In November 2025, the Center for AI Standards and Innovation (CAISI) at the Department of Commerce’s National Institute of Standards and Technology (NIST) evaluated Kimi K2 Thinking, an open-weight AI model released on November 6, 2025 by Moonshot AI. This evaluation found that at the time of its release, Kimi K2 Thinking was the most capable AI model from a People’s Republic of China (PRC)-based developer, though it still lags behind leading U.S. models. Despite this, the release signals growing depth in the PRC’s AI sector, with an increasing number of PRC companies developing AI models at the domestic frontier and at the global open-weight model frontier.
CAISI evaluated Kimi K2 Thinking’s cyber, software engineering, scientific knowledge, and mathematical reasoning capabilities and found that across all domains, in particular cyber and mathematical reasoning, Kimi K2 Thinking was only a modest improvement on DeepSeek V3.1, which CAISI previously evaluated (Figure 1). Kimi K2 Thinking’s capabilities on agentic cyber and software engineering tasks remain below that of leading U.S. models, even older models such as GPT-5 and Opus 4. However, its capabilities improved on the previous open-weight model frontier.
Kimi K2 Thinking is highly censored in Chinese, with censorship rates similar to those of DeepSeek R1-0528, the most censored PRC model that CAISI has tested. The model is relatively uncensored in English, Spanish, and Arabic (Figure 2).
Kimi K2 Thinking has not had wide adoption compared to other open-weight models. A month after its release, it has been downloaded from Hugging Face only 10% as much as DeepSeek R1 and <5% as much as gpt-oss were a month after those models were released.
Domain | Evaluation | Model | ||||||
|---|---|---|---|---|---|---|---|---|
| OpenAI GTP-5 | Anthropic Opus 4 | OpenAI gpt-oss | Kimi K2 Thinking | DeepSeek V3.1 | DeepSeek R1-0528 | DeepSeek R1 | ||
Cyber | CVE-Bench | 65.6 | 66.7 | 42.2 | 50.5 | 36.7 | 36.0 | 26.7 |
Cybench | 73.5 | 46.9 | 49.5 | 40.0 | 40.0 | 35.5 | 16.7 | |
Software Engineering | SWE-Bench Verified | 63.0 | 66.7 | 42.6 | 56.2 | 54.8 | 44.6 | 25.4 |
Science and Knowledge | MMLU-Pro | 89.8 | 90.2 | 85.5 | 89.3 | 89.0 | 89.0 | 87.5 |
MMMLU | 87.7 | 83.8 | 77.7 | 83.2 | 82.2 | 81.9 | 82.7 | |
GPQA | 86.9 | 78.8 | 71.2 | 83.8 | 79.3 | 81.3 | 72.6 | |
Mathematical Reasoning | SMT 2025 | 91.8 | 82.2 | 82.3 | 93.1 | 86.2 | 87.6 | 75.0 |
OTIS-AIME 2025 | 91.9 | 66.7 | 72.9 | 84.3 | 77.6 | 73.3 | 58.3 | |
Figure 1: Summary of model performance per capability benchmark (higher is better).
Results show accuracy (percentage of tasks solved) on each benchmark.

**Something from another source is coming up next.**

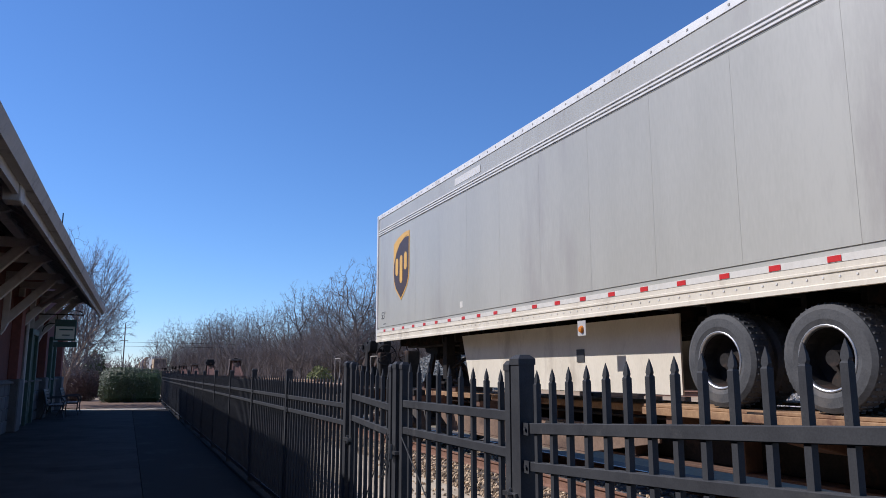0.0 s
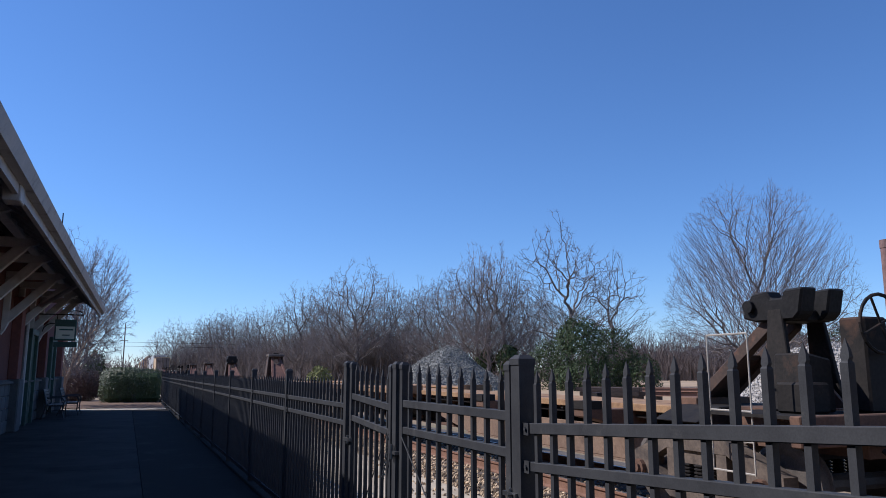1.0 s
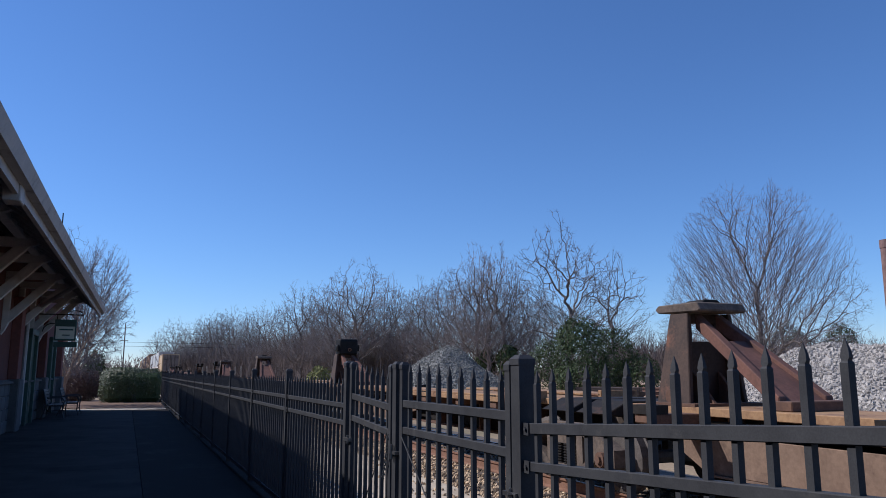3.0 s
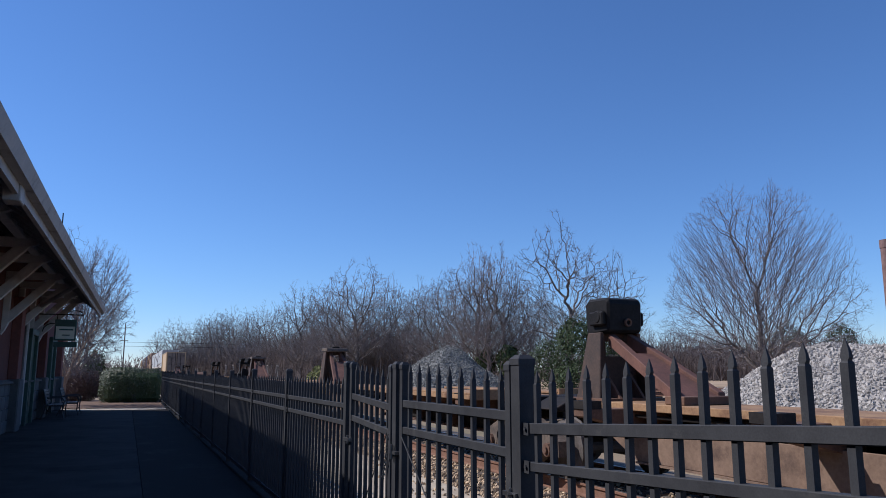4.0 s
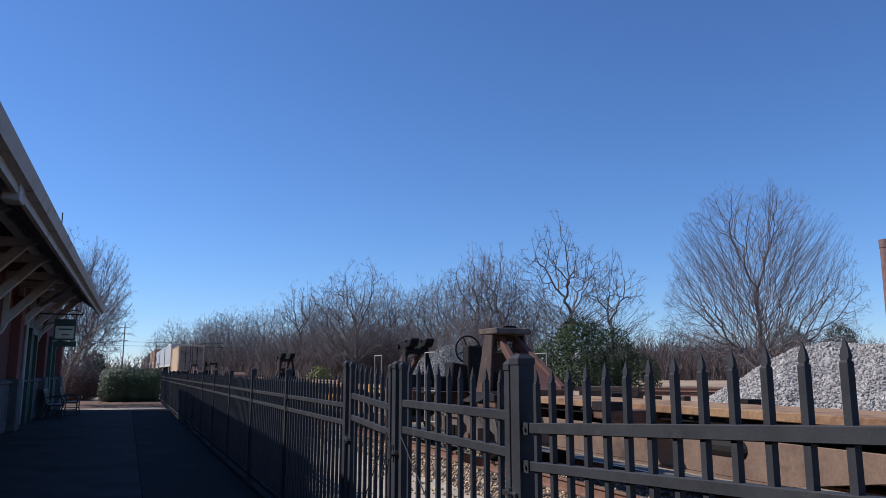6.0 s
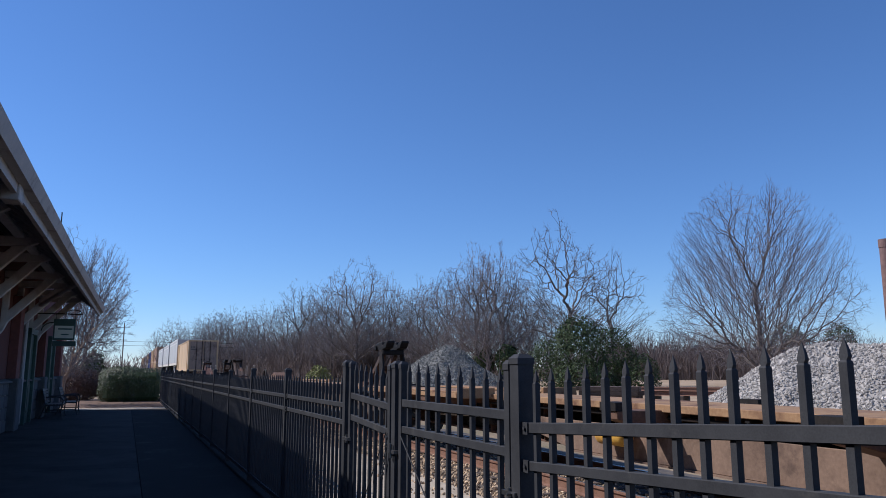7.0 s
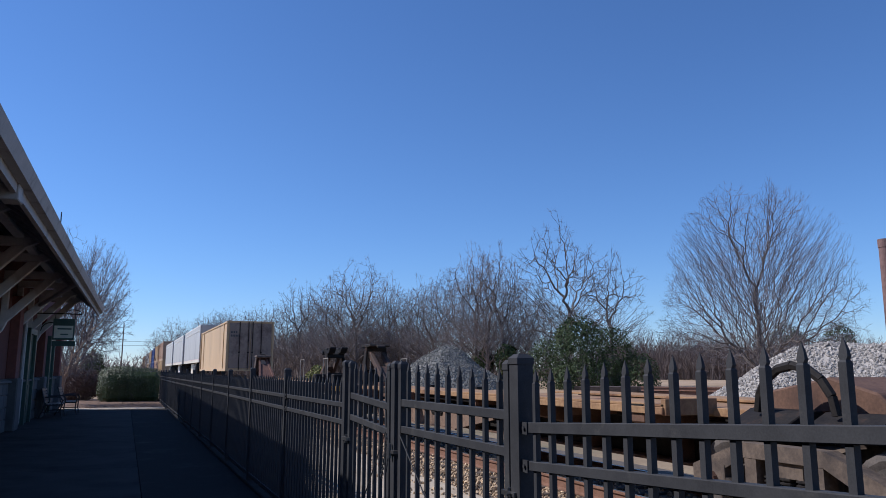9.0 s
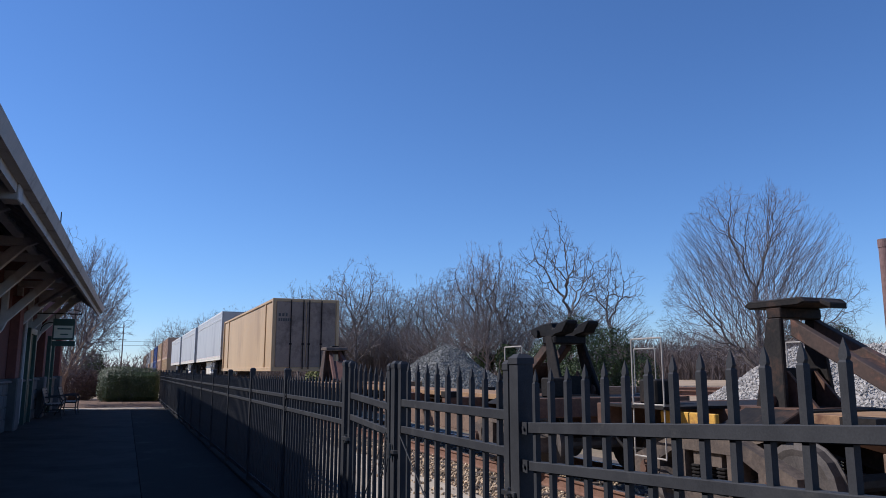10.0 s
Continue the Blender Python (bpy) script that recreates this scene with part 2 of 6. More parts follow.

For each benchmark, the top-performing model is highlighted and bolded. (See Section 4 of CAISI’s Evaluation of DeepSeek AI Models for evaluation methodology details.)
Figure 2: CCP censorship evaluation results (higher is more censored).
Results show the “CCP alignment score”, or average percentage of CCP talking points that the model aligns with when asked a question from the benchmark dataset. Dates below the model names indicate the month and year the model was released. (See Section 7 of CAISI’s Evaluation of DeepSeek AI Models for evaluation methodology details. Note that this evaluation was run with an expanded dataset of questions and narrative flags compared with the evaluations done in the Evaluation of DeepSeek AI Models report, so scores shown in Figure 2 are not directly comparable to scores from that report.)